On peut imaginer que le parcours respectif de ces deux hommes, conjointement engagés depuis longtemps dans les mêmes batailles, les préservera des tentations vicieuses que le pouvoir fait souvent naître. Mais il n’est pas de pouvoirs sans équipes et on sait combien les entourages exacerbent souvent les tensions et les rivalités.
Ceci dit, ces deux-là ont en commun bien plus que la victoire du 24 mars : le projet politique qui leur a valu dans le passé tant de déboire et de soucis. Et l’ambition de ce projet, que BDF assume comme un « projet de rupture », a de quoi en effet lier les deux hommes :
- Au premier rang des intentions figure la renégociation des actuels contrats de pêche qui priveraient les pêcheurs artisanaux de la côte de leur principale ressource au bénéfice d’entreprises étrangères, principalement chinoises et européennes.
- Renégociation aussi des contrats gaziers et pétroliers, l’année 2024 devant être la première année de production des deux gisements off-shore récemment découverts au large du Sénégal.
- Le nouveau Président entend également « réinventer » la relation du Sénégal avec l’ancienne puissance coloniale : nombre de dirigeants ouest-africains sont accusés de n’être que des « préfets » de l’Elysée et BDF entend rééquilibrer cette relation.

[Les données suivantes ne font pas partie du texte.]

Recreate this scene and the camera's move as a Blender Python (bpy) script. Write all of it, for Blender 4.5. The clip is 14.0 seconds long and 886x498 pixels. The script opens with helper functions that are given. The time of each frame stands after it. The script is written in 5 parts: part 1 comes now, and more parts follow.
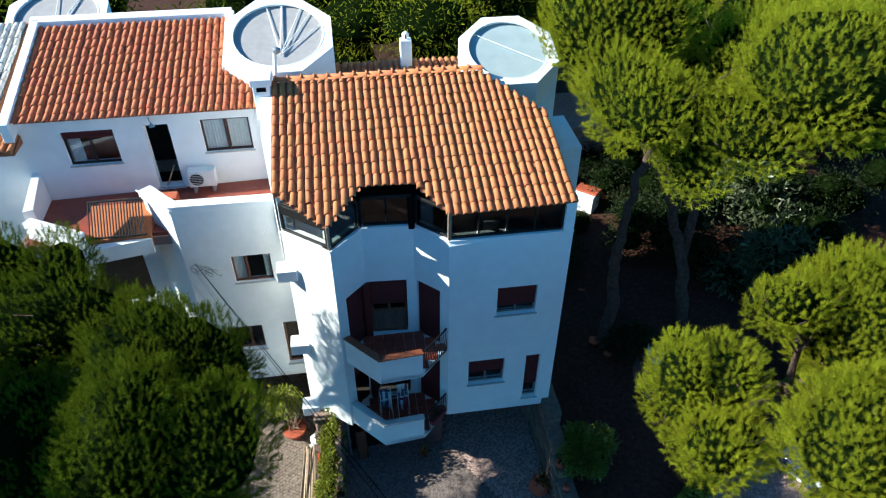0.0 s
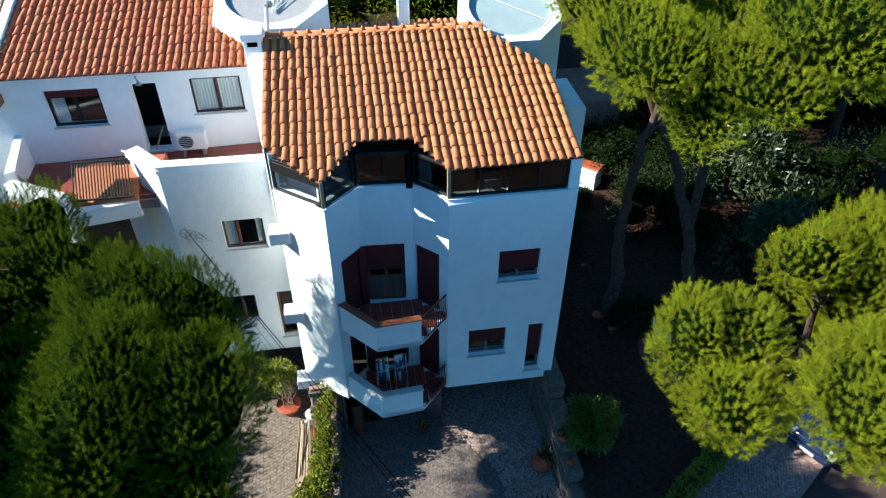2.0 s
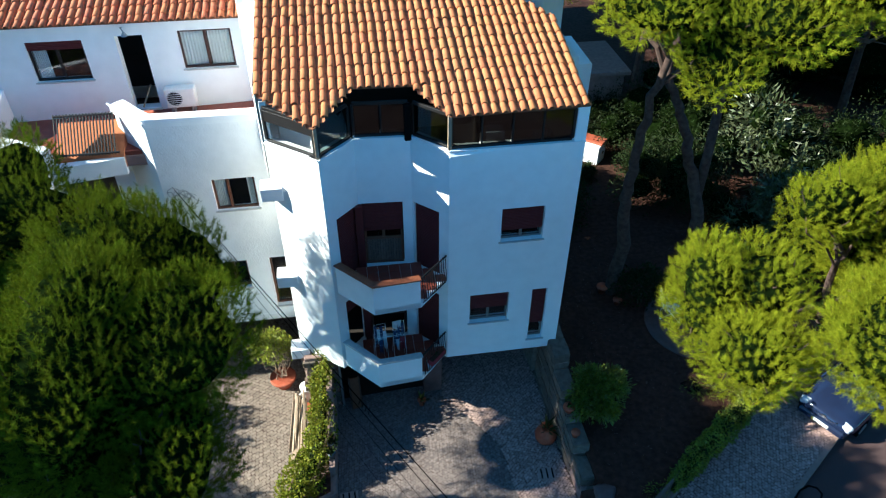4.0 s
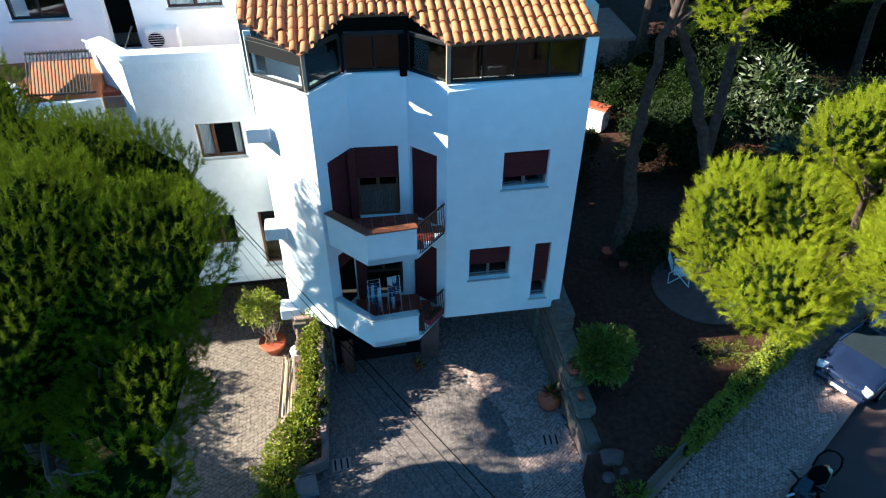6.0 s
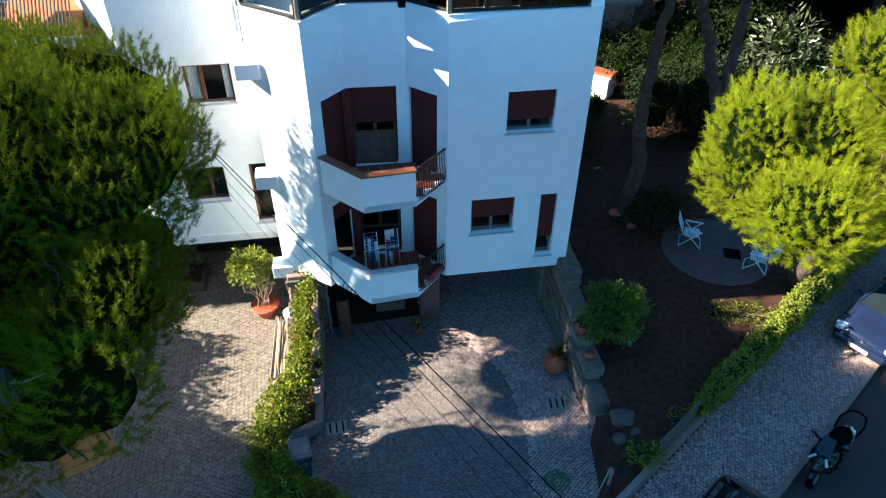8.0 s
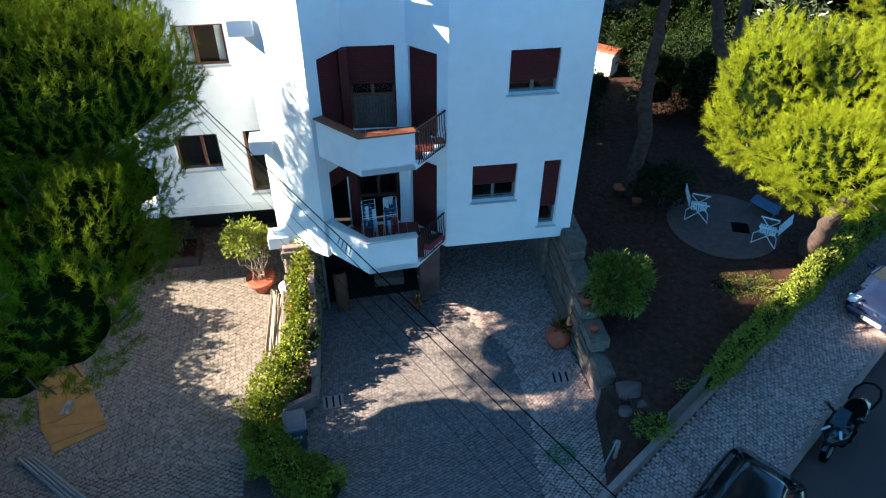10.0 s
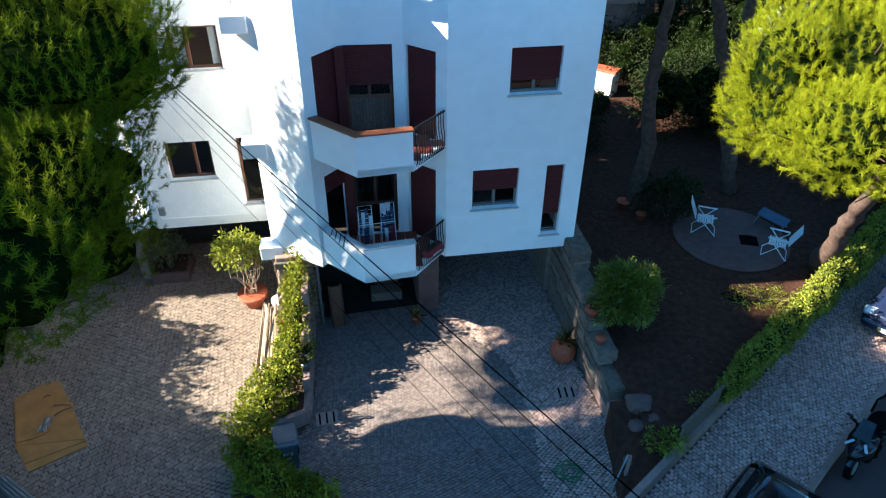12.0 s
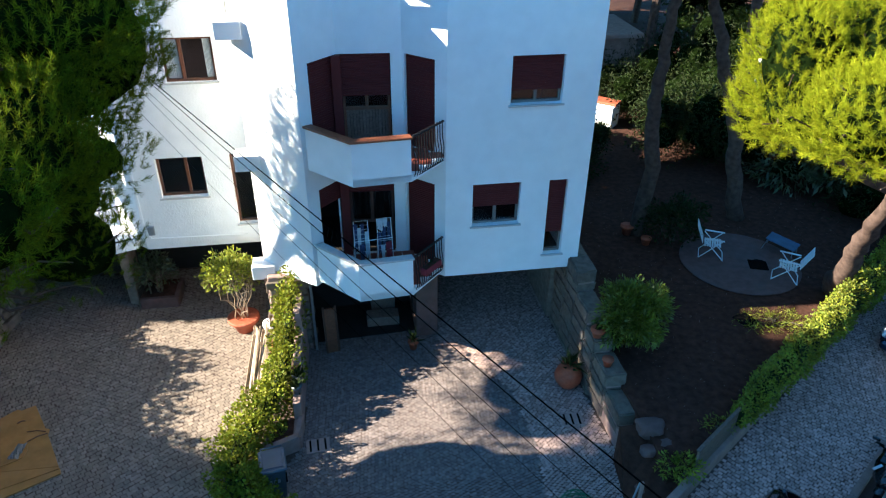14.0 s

- Figure également au programme du PASTEF la remise en cause du franc CFA, symbole particulièrement marqué -y compris de manière excessive parfois- aux yeux des populations d’une mainmise française sur les affaires intérieures des pays de la région. BDF affiche à ce sujet un discours d’une grande clarté : « On ne doit pas accepter qu’il y ait des tabous autour de certaines questions. On ne peut pas avoir un Sénégal souverain, juste et prospère, sans souveraineté monétaire ». Dès sa première prise de parole, BDF a rappelé cette exigence, non sans souligner qu’il entend privilégier le maintien d’une monnaie commune à la sous-région, dès lors qu’elle s’extirperait du cadre actuel du Franc CFA.
- Le nouveau Président porte également un projet de renforcement de l’indépendance de la justice, laquelle s’est assez tristement illustrée sur ce plan ces dernières années.
- Il est aussi question de remplacer l’actuel Conseil constitutionnel par une Cour constitutionnelle plus indépendante du pouvoir et aux pouvoirs juridictionnels renforcés.
- Enfin, le nouveau Président n’a cessé de plaider durant la courte campagne électorale en faveur d’une lutte sans merci et à tous les niveaux contre la corruption qui gangrène lourdement, il faut bien le dire, l’administration publique de ce pays.
Ajoutez à tout cela de réelles ambitions en matière de développement économique inclusif et de renforcement du système éducatif, et vous aurez une petite idée du travail qui attend le nouveau Président de la République du Sénégal.
Le travail débutera une fois les résultats officiellement proclamés par le Conseil constitutionnel, et après qu'il aura été procédé à l'investiture de BDF, en présence de son prédécesseur qu’il n’a pas manqué de saluer après que celui-ci ait reconnu sa victoire.
Dimanche dernier, et après bien des péripéties, les Sénégalais ont démocratiquement choisi d'écrire une nouvelle page de leur histoire nationale : c'est une bonne nouvelle pour toute l'Afrique de l'Ouest.